Your instructions: Quote exactly, and only, the lines of the material below from the line with "import bmesh" through the line with "pose from metres".

*** Provided information

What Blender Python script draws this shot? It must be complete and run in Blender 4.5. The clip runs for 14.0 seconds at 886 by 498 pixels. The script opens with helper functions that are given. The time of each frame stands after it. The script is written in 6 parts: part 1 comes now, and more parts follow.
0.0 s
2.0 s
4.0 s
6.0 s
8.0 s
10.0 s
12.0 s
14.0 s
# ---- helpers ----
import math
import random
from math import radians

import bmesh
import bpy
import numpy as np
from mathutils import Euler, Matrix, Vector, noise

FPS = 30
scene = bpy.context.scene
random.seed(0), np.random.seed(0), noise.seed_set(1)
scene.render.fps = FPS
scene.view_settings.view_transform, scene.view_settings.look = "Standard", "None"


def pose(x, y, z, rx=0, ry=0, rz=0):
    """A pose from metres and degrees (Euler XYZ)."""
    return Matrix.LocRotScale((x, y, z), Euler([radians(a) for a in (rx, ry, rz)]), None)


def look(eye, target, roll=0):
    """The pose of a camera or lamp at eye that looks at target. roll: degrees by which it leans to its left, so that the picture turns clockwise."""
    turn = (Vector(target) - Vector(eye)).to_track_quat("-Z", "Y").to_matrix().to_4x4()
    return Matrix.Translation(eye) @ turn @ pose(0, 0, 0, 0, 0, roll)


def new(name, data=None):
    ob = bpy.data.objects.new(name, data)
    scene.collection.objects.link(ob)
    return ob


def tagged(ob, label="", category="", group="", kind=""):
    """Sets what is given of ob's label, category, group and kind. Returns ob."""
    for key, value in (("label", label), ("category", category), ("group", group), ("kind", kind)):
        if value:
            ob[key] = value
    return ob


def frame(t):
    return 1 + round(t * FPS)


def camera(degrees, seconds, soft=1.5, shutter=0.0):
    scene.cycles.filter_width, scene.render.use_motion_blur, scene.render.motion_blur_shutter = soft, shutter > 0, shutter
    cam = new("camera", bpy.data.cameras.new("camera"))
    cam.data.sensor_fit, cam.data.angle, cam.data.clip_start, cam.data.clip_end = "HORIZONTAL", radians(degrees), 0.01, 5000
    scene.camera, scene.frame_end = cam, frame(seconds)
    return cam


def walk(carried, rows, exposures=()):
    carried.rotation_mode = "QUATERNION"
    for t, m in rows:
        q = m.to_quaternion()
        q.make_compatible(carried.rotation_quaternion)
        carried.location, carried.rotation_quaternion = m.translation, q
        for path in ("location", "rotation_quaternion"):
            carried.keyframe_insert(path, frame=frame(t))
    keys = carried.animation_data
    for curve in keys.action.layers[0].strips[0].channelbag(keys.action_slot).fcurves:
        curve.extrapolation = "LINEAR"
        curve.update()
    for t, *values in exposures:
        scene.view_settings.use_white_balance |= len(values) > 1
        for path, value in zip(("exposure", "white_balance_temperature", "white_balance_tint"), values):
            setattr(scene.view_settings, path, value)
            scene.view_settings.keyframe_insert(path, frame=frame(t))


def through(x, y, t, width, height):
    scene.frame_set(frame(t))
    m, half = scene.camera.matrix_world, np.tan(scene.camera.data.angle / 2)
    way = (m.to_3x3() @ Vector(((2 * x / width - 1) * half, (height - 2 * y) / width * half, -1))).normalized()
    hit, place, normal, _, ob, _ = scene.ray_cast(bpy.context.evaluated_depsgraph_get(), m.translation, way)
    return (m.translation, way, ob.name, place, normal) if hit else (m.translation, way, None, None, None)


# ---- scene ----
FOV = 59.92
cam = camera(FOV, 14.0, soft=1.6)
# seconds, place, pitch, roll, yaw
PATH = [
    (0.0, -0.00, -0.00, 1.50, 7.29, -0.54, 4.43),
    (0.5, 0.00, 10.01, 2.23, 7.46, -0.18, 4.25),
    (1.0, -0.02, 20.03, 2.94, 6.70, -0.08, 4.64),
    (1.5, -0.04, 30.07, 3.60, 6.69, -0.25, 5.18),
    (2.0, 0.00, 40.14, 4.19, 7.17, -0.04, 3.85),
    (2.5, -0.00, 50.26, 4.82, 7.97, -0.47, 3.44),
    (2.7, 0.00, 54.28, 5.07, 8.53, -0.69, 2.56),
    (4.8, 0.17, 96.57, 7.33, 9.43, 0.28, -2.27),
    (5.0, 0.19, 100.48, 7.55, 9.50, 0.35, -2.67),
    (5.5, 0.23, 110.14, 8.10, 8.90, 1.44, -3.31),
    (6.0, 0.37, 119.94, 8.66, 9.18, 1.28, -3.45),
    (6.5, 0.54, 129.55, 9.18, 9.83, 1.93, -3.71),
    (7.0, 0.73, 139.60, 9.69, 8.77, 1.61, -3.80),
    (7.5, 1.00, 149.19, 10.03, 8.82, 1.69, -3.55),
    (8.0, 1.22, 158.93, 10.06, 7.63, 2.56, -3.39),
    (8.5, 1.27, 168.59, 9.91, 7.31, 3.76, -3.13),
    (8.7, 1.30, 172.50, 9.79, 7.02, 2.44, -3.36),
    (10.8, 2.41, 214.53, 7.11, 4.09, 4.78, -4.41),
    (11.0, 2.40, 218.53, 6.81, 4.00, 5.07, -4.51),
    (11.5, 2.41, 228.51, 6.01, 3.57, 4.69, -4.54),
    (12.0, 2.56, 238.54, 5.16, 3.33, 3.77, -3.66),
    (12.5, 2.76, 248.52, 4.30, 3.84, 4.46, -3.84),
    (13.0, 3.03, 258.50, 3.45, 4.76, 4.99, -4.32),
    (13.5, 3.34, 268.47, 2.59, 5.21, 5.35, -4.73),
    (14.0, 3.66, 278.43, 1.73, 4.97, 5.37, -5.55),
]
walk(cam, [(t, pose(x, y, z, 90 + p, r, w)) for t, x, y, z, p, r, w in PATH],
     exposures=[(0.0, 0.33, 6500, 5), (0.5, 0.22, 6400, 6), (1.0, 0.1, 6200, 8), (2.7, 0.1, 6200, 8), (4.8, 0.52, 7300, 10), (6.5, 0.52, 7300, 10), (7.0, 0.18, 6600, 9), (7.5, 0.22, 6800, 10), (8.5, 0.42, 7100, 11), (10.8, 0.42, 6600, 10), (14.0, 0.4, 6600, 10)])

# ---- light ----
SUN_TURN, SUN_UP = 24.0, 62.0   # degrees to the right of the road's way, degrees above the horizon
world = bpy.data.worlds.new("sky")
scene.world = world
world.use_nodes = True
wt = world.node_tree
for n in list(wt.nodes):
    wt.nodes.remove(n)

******
*** Provided information

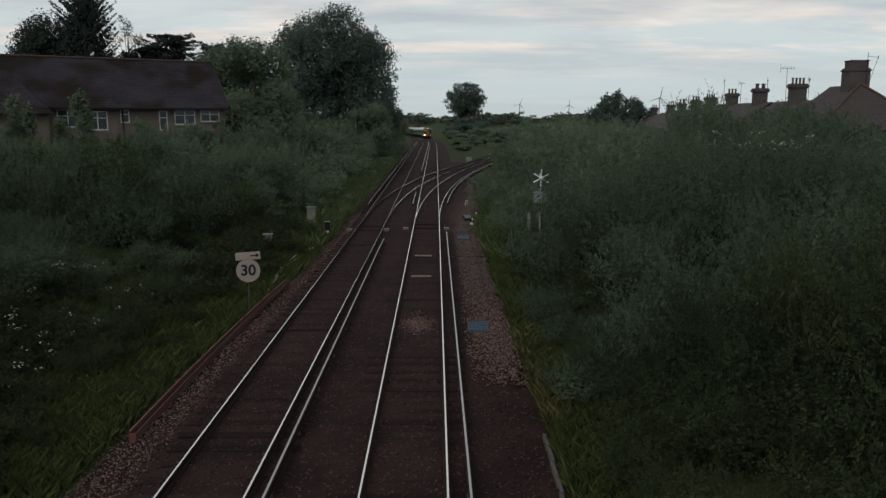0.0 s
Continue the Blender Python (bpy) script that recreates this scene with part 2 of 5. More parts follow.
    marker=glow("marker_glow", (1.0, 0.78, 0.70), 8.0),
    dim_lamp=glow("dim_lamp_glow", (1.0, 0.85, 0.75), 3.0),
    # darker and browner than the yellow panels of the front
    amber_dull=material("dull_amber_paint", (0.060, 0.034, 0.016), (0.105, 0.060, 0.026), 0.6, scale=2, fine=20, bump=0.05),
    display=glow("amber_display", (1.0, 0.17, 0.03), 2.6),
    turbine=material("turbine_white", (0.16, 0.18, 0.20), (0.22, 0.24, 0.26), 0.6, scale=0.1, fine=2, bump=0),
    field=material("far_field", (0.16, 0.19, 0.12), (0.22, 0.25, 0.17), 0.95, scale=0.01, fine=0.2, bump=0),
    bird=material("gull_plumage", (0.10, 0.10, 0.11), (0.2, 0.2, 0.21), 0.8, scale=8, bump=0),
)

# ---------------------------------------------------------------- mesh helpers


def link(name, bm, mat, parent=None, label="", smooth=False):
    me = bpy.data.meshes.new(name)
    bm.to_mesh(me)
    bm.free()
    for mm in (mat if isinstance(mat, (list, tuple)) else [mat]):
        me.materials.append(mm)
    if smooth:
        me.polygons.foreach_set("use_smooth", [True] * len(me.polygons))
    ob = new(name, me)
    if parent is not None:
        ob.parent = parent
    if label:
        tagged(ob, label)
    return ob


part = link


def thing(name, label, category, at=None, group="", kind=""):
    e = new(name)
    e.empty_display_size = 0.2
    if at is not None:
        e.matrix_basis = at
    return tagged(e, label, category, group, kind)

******

Result for this task:
import bmesh
import bpy
import numpy as np
from mathutils import Euler, Matrix, Vector, noise

FPS = 30
scene = bpy.context.scene
random.seed(0), np.random.seed(0), noise.seed_set(1)
scene.render.fps = FPS
scene.view_settings.view_transform, scene.view_settings.look = "Standard", "None"


def pose(x, y, z, rx=0, ry=0, rz=0):
    """A pose from metres and degrees (Euler XYZ)."""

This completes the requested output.